Applications of Crocker's research include studies on depressive symptoms and alcohol use among college students. One study assessed first-year students at the beginning of the academic year and again during the second semester, finding that those who pursued self-esteem based on external contingencies (such as appearance, competition, and approval from others) were more likely to develop depressive symptoms. According to this research, low self-esteem was not the cause of depression but rather a significant symptom associated with it. Another study examined alcohol use and found that while low self-esteem did not predict drinking behavior, contingencies of self-worth tied to internal validation (such as family support, virtue, and religious faith) did predict alcohol use.
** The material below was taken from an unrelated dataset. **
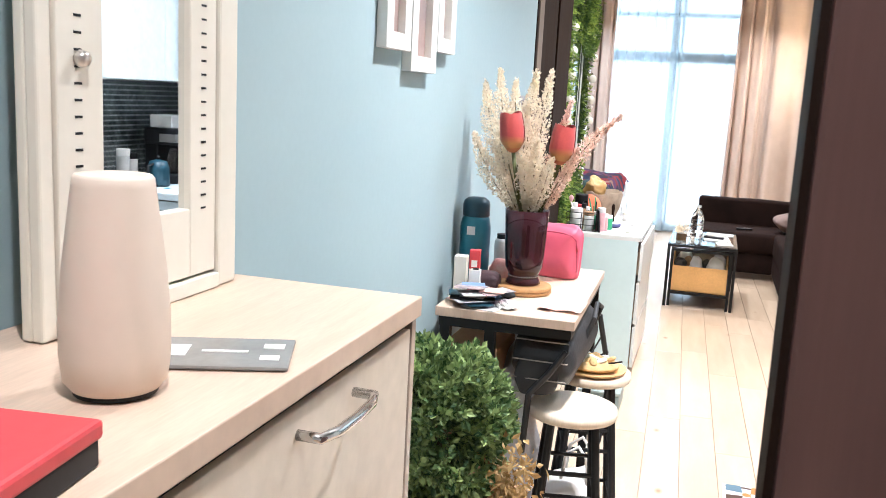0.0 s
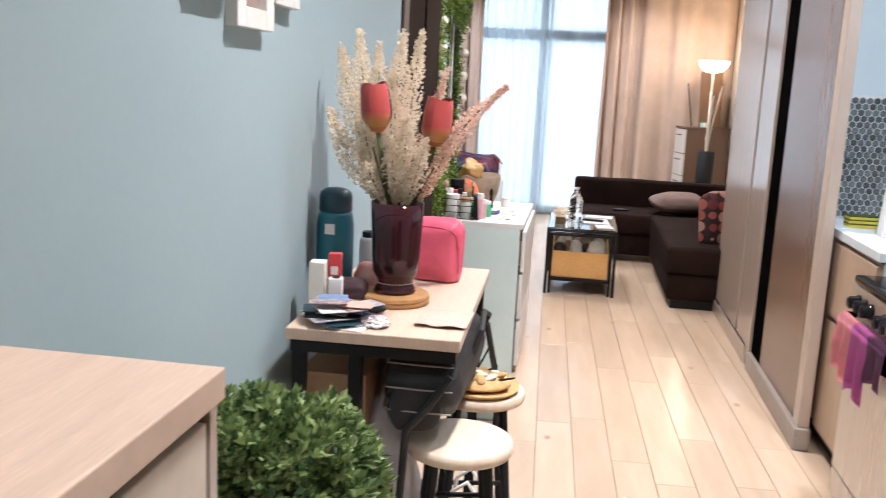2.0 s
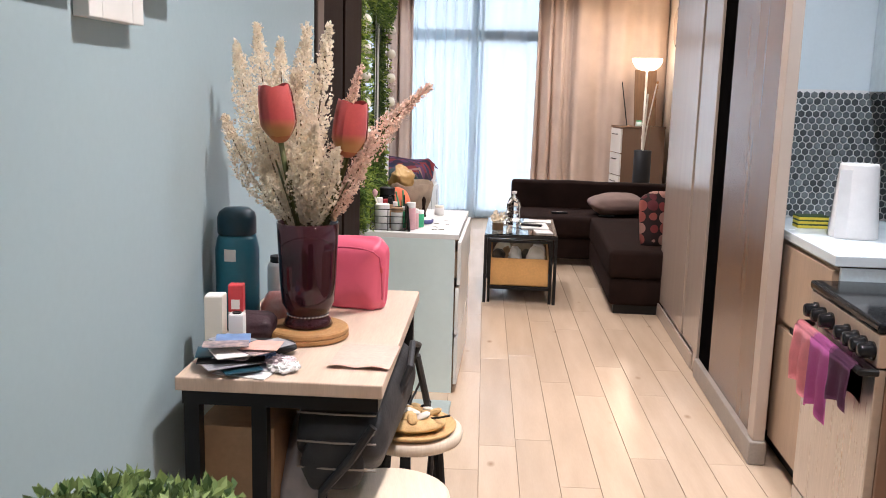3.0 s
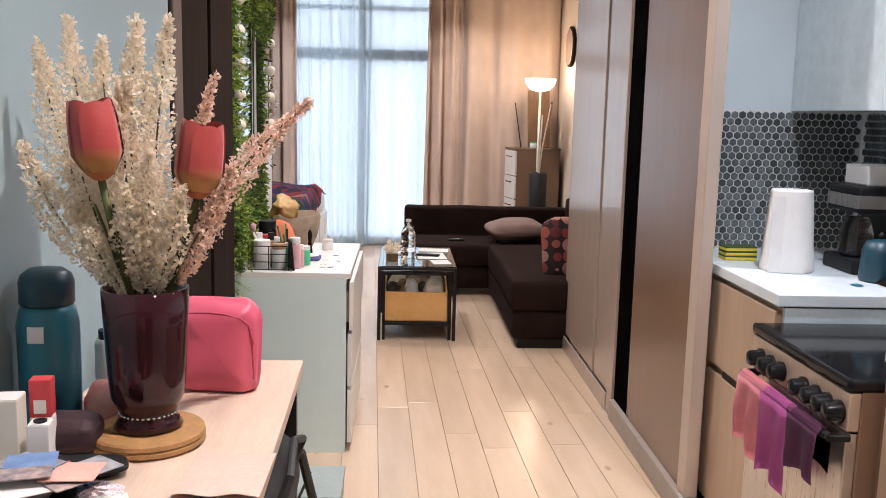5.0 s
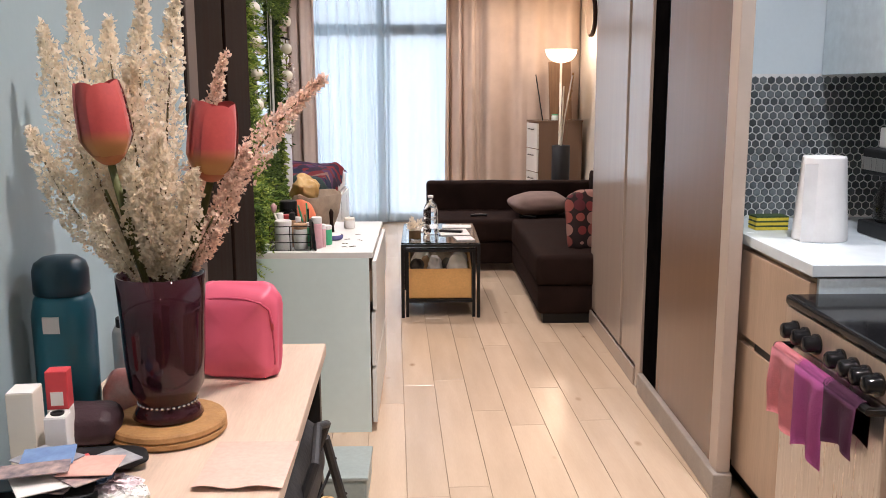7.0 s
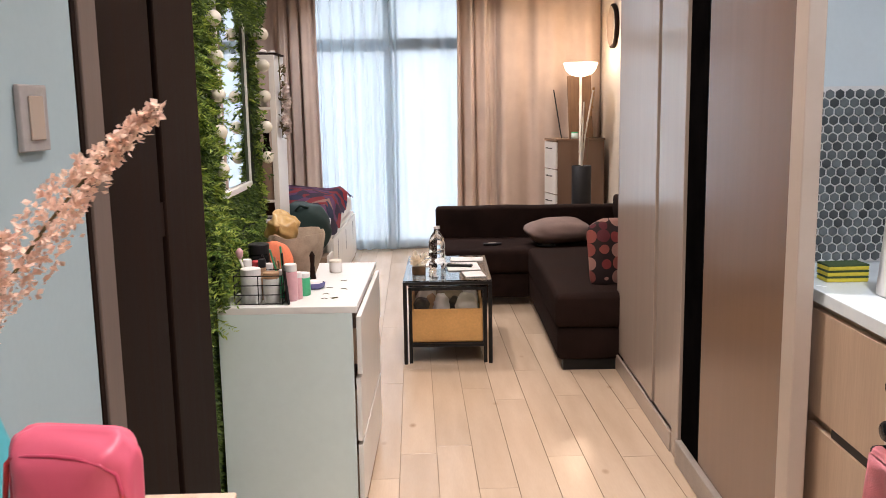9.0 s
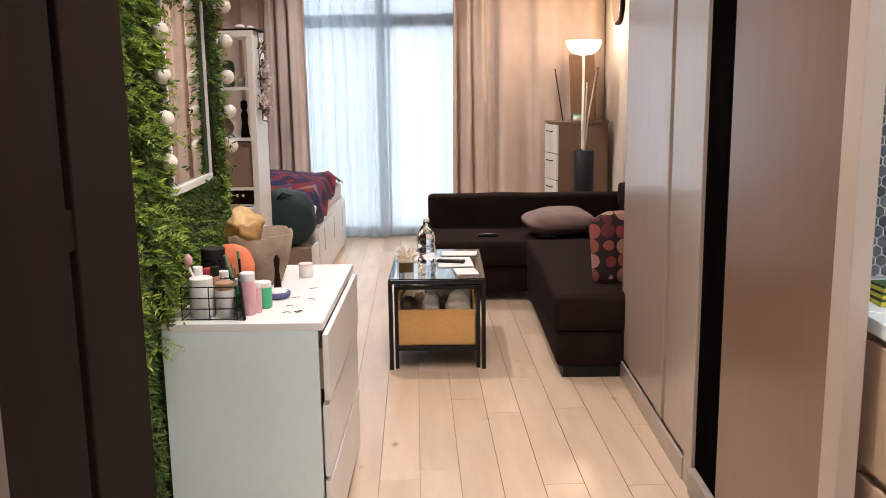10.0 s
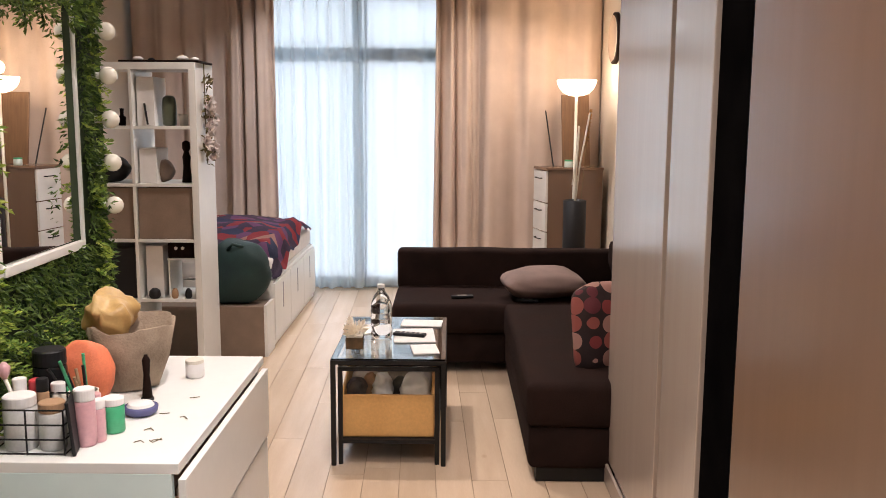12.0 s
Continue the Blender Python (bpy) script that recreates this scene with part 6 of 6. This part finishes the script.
# corner: drawer cabinet, lamp, vase, round mirror ---------------------------
cab = thing("drawer_cabinet", (1.62, 10.87, 0), 12, "taupe cabinet with white drawer fronts and dark handles", "cabinet")
part("body", box(-0.22, 0.25, -0.17, 0.17, 0, 1.135, 0.003), GREYWOOD, cab)
part("top", box(-0.24, 0.255, -0.175, 0.175, 1.135, 1.155, 0.002), GREYWOOD, cab)
for z0, z1 in ((0.05, 0.33), (0.34, 0.62), (0.63, 0.86), (0.87, 1.125)):
    f = part("drawer_front", box(-0.24, -0.22, -0.165, 0.165, z0, z1, 0.002), WHITE, cab, "white drawer front")
    part("handle", tube([(-0.24, -0.07, z1 - 0.06), (-0.26, -0.06, z1 - 0.06), (-0.26, 0.06, z1 - 0.06), (-0.24, 0.07, z1 - 0.06)], 0.005, 8), BLACK, f, "dark bar handle")
jar(1.62, 10.80, 0.035, 0.06, SAGE, GREEN, "small green tin on the cabinet", "tin", 1.156)
# Board added to give the dark wedge on the drape behind the lamp.
o = solid("leaning_board", box(-0.12, 0.12, -0.008, 0.008, 0, 0.60, 0.004), mat("dark brown board", (0.20, 0.105, 0.05), (0.13, 0.065, 0.03), 0.6, scale=6, stretch=(8, 1, 1)), "tall brown board added for the dark wedge behind the lamp", "board")
o.matrix_basis = pose(1.70, 10.93, 1.157, -8, 0, 8)
o = solid("thin_rod", tube([(1.50, 10.85, 1.157), (1.44, 10.99, 1.62)], 0.006, 8), RUBBER, "thin dark rod leaning on the drape", "rod")
fl = thing("floor_lamp", (1.64, 10.58, 0), 0, "uplighter floor lamp with a lit opal bowl", "lamp")
part("base", lathe([(0.13, 0), (0.135, 0.01), (0.12, 0.02), (0.02, 0.03)], 36), CREAMW, fl, smooth=True)
part("pole", tube([(0, 0, 0.02), (0, 0, 1.738)], 0.012, 12), CREAMW, fl, "pale pole", True)
part("bowl", lathe([(0.02, 1.732), (0.06, 1.738), (0.10, 1.756), (0.132, 1.788), (0.151, 1.828), (0.156, 1.858), (0.150, 1.858), (0.126, 1.792), (0.06, 1.748), (0.01, 1.742)], 40), LAMPGLASS, fl, "lit opal glass bowl", True)
ld = bpy.data.lights.new("floor_lamp_light", "POINT")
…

More recently, Crocker has studied egosystem and ecosystem goals and their effects on achievement, support, responsiveness, and mental health, including stress, anxiety, and depression. Egosystem goals focus on individual needs and desires, while ecosystem goals emphasize connections with others. Crocker found that ecosystem goals improved intergroup relations by fostering support, understanding, and communication skills, whereas egosystem goals often led to destructive interactions. Her current research examines how interpersonal goals shape physiological processes and influence relationships, including cross-race interactions.

=== Interpersonal goals ===
Crocker has also focused on the relationship between self-image and interpersonal goals, which are goals directed toward attaining, maintaining, or avoiding specific outcomes for a partner or a relationship, such as helping, maintaining closeness, or avoiding rejection. She distinguishes between two outlooks: a narrowly self-interested egosystem perspective and a broader ecosystem perspective.

In the egosystem perspective, individuals prioritize their own needs and desires, often at the expense of others. Crocker refers to these as self-image goals, in which individuals are concerned with the impressions others hold of them. Situations such as job interviews, college applications, or the early stages of relationships may encourage self-image goals, as individuals attempt to present desirable qualities. Crocker's research suggests that self-image goals are costly, leading to competitiveness, fear, confusion, depression, and anxiety.

In contrast, the ecosystem perspective emphasizes both one's own needs and the needs of others. Crocker refers to these as compassionate goals, which involve genuine concern for others' well-being. People with compassionate goals tend to be more responsive in relationships, which strengthens connections and enhances self-esteem. She argues that compassionate goals improve interpersonal responsiveness, which increases others' regard and strengthens one's sense of belonging, self-esteem, and relational value.

==Publications==
Crocker's most widely cited publication, Social Stigma and Self-Esteem: The Self-Protective Properties of Stigma, was published during her tenure at the University at Buffalo and has been cited over 10,000 times. Her second most cited paper, A Collective Self-Esteem Scale: Self-Evaluation of One's Social Identity, has been cited over 5,000 times. Overall, she has authored 88 publications that have each received more than 100 citations in Google Scholar.